Everyone loves 11-year-old Nico Krispis since he’s handsome, kind, and never ever lies. His older brother Sebastian envies Nico, because everyone, including Sebastian’s crush, Fannie, clearly prefers Nico.
Crushes and petty rivalries fade into irrelevance when the Nazis invade and block the Jews from education, worship, and owning private property. Udo Graf, a high-ranking German officer, confiscates the Krispis’ home. Instead of making Udo a clichéd villain, Albom explains why following Hitler gives Udo a sense of purpose.
Graf tricks gullible Nico into spreading the myth of “relocation” to the Jews. Partly in response to Nico’s message, many Jews obediently board trains bound for camps like Auschwitz. Once the child realizes his mistake, he begins to hide from the weightiness of truth, which eventually assumes a capital T.
If it were a movie, the book might get a PG-13 rating thanks to a mild swear word or two, a couple of suggestive jokes, some Holocaust-related imagery, and an oblique mention of marital intimacy. On balance, though, there’s little objectionable content.
The story is told from the perspective of Truth, who uses several parables. Full of references to God and the Bible, the book sounds fairly consistent with Scripture. In the face of profound cruelty, Albom offers the only plausible answer: “Humans are broken.
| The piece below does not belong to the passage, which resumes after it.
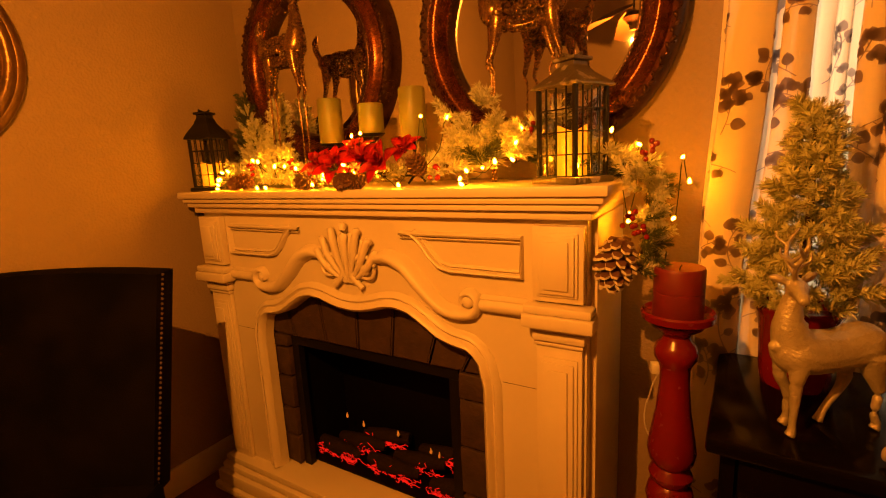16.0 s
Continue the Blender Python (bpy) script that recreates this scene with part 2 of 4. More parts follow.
def lathe(profile, segs=32, bm=None, at=(0, 0, 0), sx=1.0, sy=1.0):
    """Turns (radius, height) pairs round the z axis."""
    bm = bm or bmesh.new()
    rings = []
    for r, z in profile:
        if r < 1e-5:
            rings.append([bm.verts.new((at[0], at[1], at[2] + z))])
        else:
            rings.append([bm.verts.new((at[0] + sx * r * math.cos(2 * math.pi * i / segs), at[1] + sy * r * math.sin(2 * math.pi * i / segs), at[2] + z)) for i in range(segs)])
    for a, b in zip(rings, rings[1:]):
        for i in range(segs):
            j = (i + 1) % segs
            f = [a[i % len(a)], a[j % len(a)], b[j % len(b)], b[i % len(b)]]
            f = list(dict.fromkeys(f))
            if len(f) > 2:
                bm.faces.new(f)
    for ring, flip in ((rings[0], True), (rings[-1], False)):
        if len(ring) > 2:
            bm.faces.new(ring[::-1] if flip else ring)
    return bm


def smooth_path(points, n=8):
    """Catmull-Rom through the points; each point may carry more than three numbers."""
    p = [np.array(q, float) for q in points]
    p = [2 * p[0] - p[1]] + p + [2 * p[-1] - p[-2]]
    out = []
    for i in range(1, len(p) - 2):
        for k in range(n):
            t = k / n
            out.append(0.5 * (2 * p[i] + (p[i + 1] - p[i - 1]) * t + (2 * p[i - 1] - 5 * p[i] + 4 * p[i + 1] - p[i + 2]) * t * t + (3 * p[i] - p[i - 1] - 3 * p[i + 1] + p[i + 2]) * t ** 3))
    out.append(p[-2])
    return out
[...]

Susceptible to sin. … They lie. And those lies let them think they are God. Truth is the only thing that stops them.”
Truth does stop Nico, but only after he spends his adulthood trying to atone for his failure. Here, Albom may imply that a person can make up for his sins by doing the right thing. There is a clear moment of forgiveness in the end, albeit a conditional one.
Thus, the story might point readers in the direction of gospel redemption, but it does not take them all the way there.